Hi,
These are software UARTS using the bit-banging technique.
The speed is the same because the speed is tied to the baud rate
you receive the data.
Best regards,
Luciano
Hi,
These are software UARTS using the bit-banging technique.
The speed is the same because the speed is tied to the baud rate
you receive the data.
Best regards,
Luciano
ahh. that makes sense. im using 9600N at the moment. how do i know how high i can go? are there chip specific restrictions?
19200 according to the manual is the top end for SERIN/OUT2. You will need an OSC faster than 4MHz though.
Look at appendix A
Dave
Always wear safety glasses while programming.
At 4MHz the recommended is less than 9600. 9600 will work at 4MHz if all is stable.

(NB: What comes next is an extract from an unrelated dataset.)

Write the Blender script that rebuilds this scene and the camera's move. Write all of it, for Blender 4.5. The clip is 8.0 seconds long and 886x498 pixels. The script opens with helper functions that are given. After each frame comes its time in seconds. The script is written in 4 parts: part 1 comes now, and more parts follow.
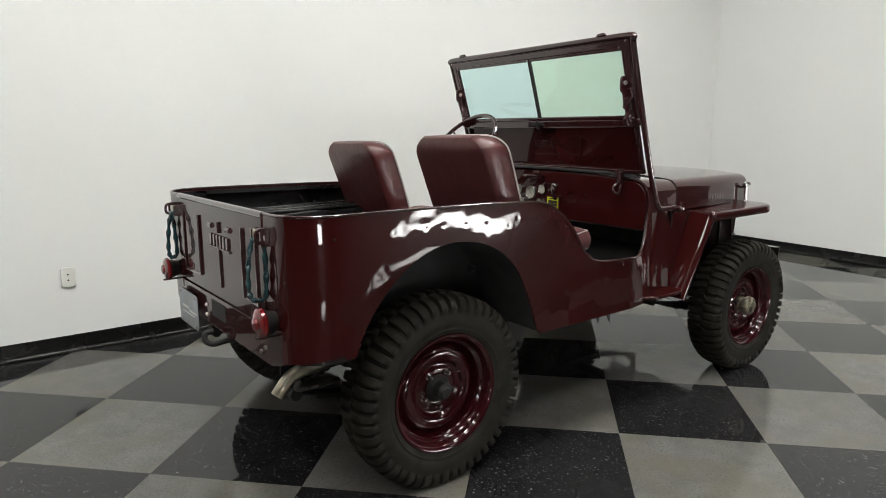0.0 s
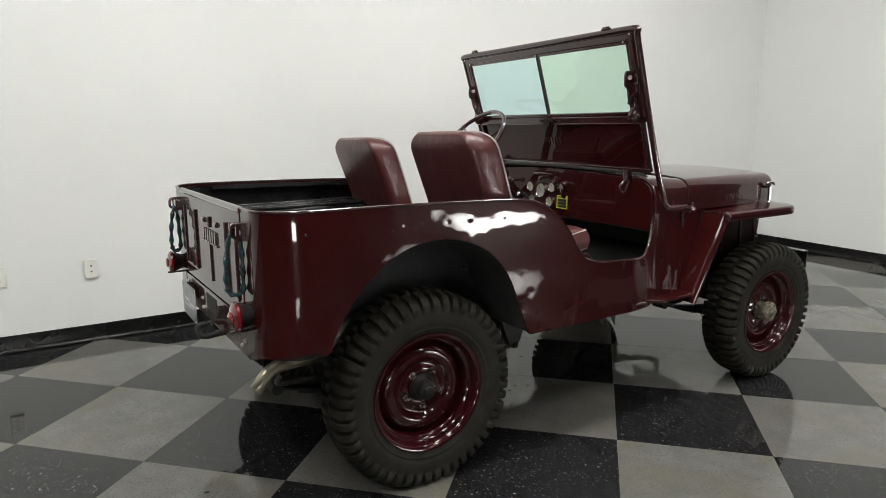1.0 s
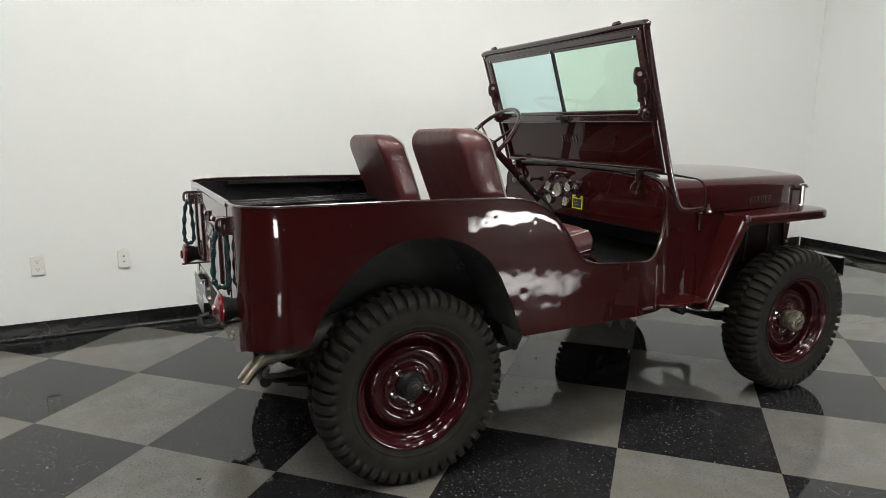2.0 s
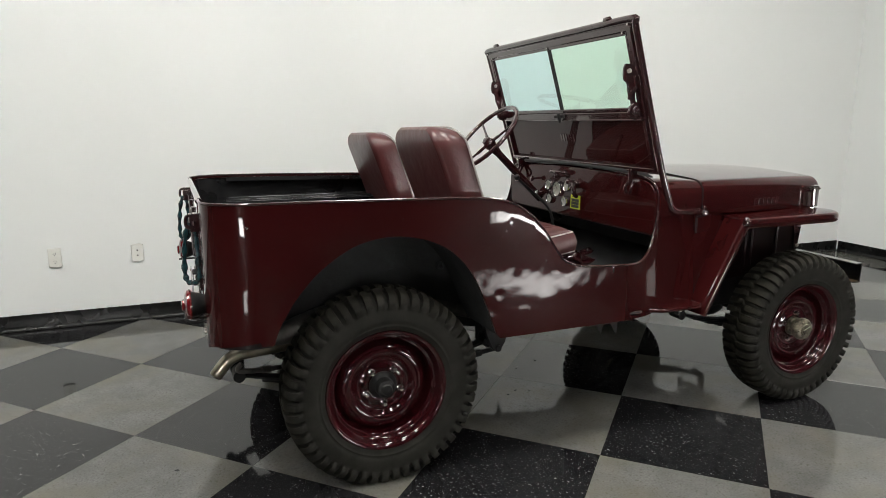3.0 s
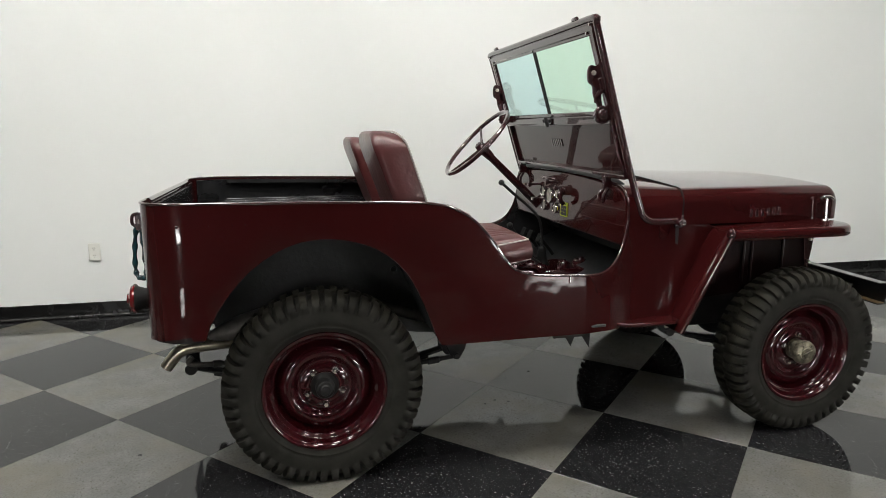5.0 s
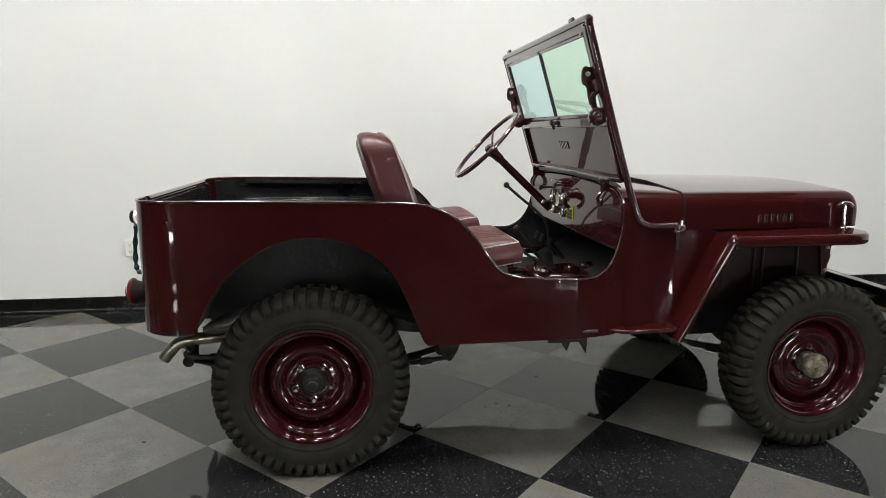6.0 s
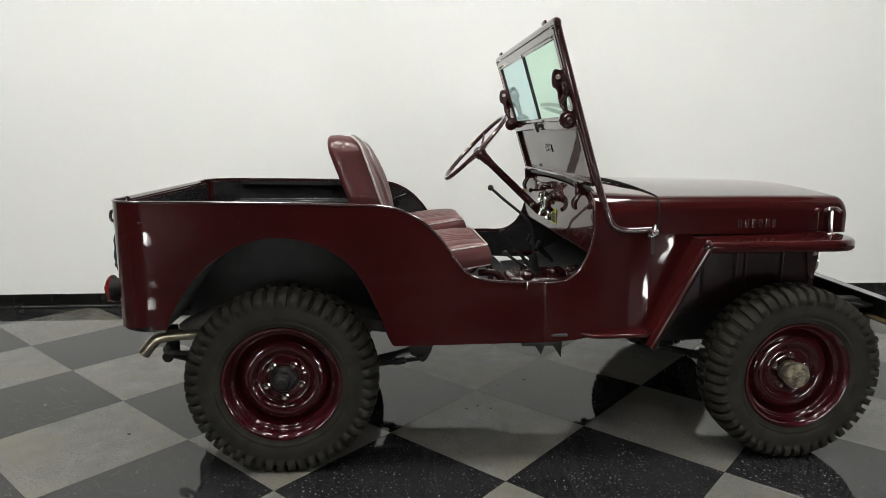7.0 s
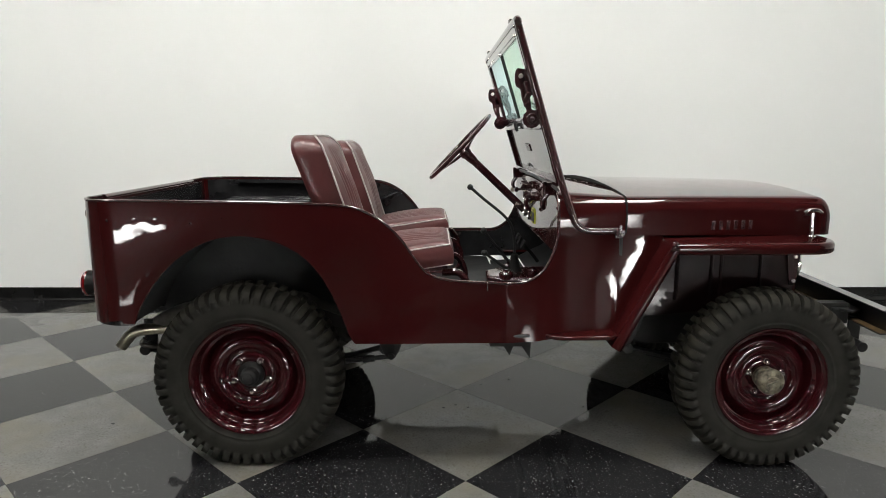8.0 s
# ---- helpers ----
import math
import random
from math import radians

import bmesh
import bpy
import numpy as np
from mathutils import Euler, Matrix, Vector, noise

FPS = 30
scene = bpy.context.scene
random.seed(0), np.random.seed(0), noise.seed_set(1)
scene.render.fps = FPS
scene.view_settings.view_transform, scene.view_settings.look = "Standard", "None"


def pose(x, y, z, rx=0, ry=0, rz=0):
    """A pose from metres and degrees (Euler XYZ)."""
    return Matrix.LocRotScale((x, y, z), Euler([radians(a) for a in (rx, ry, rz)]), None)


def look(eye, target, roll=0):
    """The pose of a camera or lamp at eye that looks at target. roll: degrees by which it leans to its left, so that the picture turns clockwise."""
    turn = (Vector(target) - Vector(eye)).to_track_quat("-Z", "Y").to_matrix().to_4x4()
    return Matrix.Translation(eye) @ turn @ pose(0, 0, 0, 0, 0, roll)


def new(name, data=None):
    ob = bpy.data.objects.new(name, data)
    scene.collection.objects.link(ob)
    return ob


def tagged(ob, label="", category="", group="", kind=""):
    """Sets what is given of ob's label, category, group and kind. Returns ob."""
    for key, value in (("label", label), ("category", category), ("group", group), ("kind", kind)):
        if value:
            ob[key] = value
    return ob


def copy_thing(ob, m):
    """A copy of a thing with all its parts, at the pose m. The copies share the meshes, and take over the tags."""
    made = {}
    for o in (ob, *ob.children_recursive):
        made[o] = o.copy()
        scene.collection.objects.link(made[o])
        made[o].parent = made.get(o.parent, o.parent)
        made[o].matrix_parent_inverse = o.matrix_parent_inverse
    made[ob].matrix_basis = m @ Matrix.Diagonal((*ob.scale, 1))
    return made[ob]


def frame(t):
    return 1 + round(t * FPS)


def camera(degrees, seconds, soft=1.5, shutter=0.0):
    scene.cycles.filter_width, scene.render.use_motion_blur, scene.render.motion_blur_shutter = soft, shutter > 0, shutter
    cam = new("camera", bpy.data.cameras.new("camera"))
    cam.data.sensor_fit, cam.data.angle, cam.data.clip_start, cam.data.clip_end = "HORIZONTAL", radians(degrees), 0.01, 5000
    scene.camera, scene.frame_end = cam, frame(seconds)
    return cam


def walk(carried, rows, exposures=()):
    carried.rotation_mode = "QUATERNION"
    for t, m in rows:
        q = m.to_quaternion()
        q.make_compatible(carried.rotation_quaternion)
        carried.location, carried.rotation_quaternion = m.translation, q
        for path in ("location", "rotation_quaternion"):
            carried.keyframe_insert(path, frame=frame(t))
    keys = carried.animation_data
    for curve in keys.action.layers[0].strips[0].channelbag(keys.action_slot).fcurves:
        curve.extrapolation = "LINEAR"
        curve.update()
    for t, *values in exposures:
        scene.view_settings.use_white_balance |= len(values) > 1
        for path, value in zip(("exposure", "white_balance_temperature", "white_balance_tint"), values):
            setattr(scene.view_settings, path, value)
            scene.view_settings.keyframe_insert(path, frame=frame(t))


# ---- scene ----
cam = camera(67.9, 8.0, soft=0.65)
PATH = [
    (0, (-1.359, -2.495, 1.349), (-0.187, -0.922, 0.957), 0.1),
    (0.5, (-1.252, -2.555, 1.345), (-0.149, -0.934, 0.947), 0.1),
    (1, (-1.138, -2.608, 1.342), (-0.099, -0.946, 0.944), 0.1),
    (1.5, (-1.021, -2.667, 1.338), (-0.064, -0.956, 0.94), 0.2),
    (3, (-0.654, -2.803, 1.341), (0.093, -0.993, 0.93), 0.3),
    (3.5, (-0.515, -2.852, 1.34), (0.176, -1.02, 0.934), 0.3),
    (4, (-0.371, -2.897, 1.337), (0.242, -1.04, 0.921), 0.3),
    (4.5, (-0.236, -2.931, 1.34), (0.308, -1.05, 0.931), 0.2),
    (6, (0.152, -3.024, 1.33), (0.436, -1.082, 0.945), 0.2),
    (6.5, (0.283, -3.05, 1.335), (0.506, -1.101, 0.943), 0.2),
    (7, (0.418, -3.074, 1.335), (0.581, -1.117, 0.955), 0.2),
    (7.5, (0.574, -3.089, 1.338), (0.66, -1.127, 0.958), 0.1),
    (8, (0.726, -3.095, 1.343), (0.756, -1.132, 0.956), 0.0),
]
walk(cam, [(t, look(eye, target, roll)) for t, eye, target, roll in PATH], exposures=[(0, -0.08), (1.5, -0.08), (3.5, -0.01), (8, 0.0)])

# ---- world and lights ----
world = bpy.data.worlds.new("world")
scene.world = world
world.use_nodes = True
world.node_tree.nodes["Background"].inputs[0].default_value = (0.6, 0.62, 0.6, 1)
world.node_tree.nodes["Background"].inputs[1].default_value = 0.02
scene.view_settings.exposure = 0.0
TROFFER = 35.8     # ceiling panels by the wall
TUBES = 33.0      # narrow ceiling lamps over the open floor
GLINT_PANEL = 71.0      # added panels behind the camera, for glints in the paint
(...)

There is some debate, but I do not like the internal OSC for serial, I use a crystal resonator (the ones with three pins, built in caps) seem to be very stable.
Dave
Always wear safety glasses while programming.
ahh, i cant go any higher then. i use an external oscillator anyway because thats the way i was shown how to do it. everything seems to be working fine now. i had a bug that looked like the serin command wasnt running fast enough but i turned out to be the wait() part.
the way ive solved it has created another question. the chips must wait for 250 and their own unique ID before doing something. that bit works fine but i want to be able to send a command that resets their ID no matter what it is.
the code im using now is
serin2 porta.2,16468,2000,nocmd,[wait(250,address),cmd,val]
can i tell it to do something if it gets 251 and anything *aswell*? if not then i have a backup plan but i would rather do it that way
If I understand what you want the answer is yes. After the TIMEOUT for the 250 ends you could have it WAIT for 251.
Something like thatCode:serin2 porta.2,16468,2000,nocmd,[wait(250,address),cmd,val] serin2 porta.2,16468,2000,nocmd,[wait(251,?????),cmd,val] serin2 porta.2,16468,2000,nocmd,[wait(252,?X?X?X),cmd,val]
But this will eat up speed. Maybe decrease the TIMEOUT?
Dave
Always wear safety glasses while programming.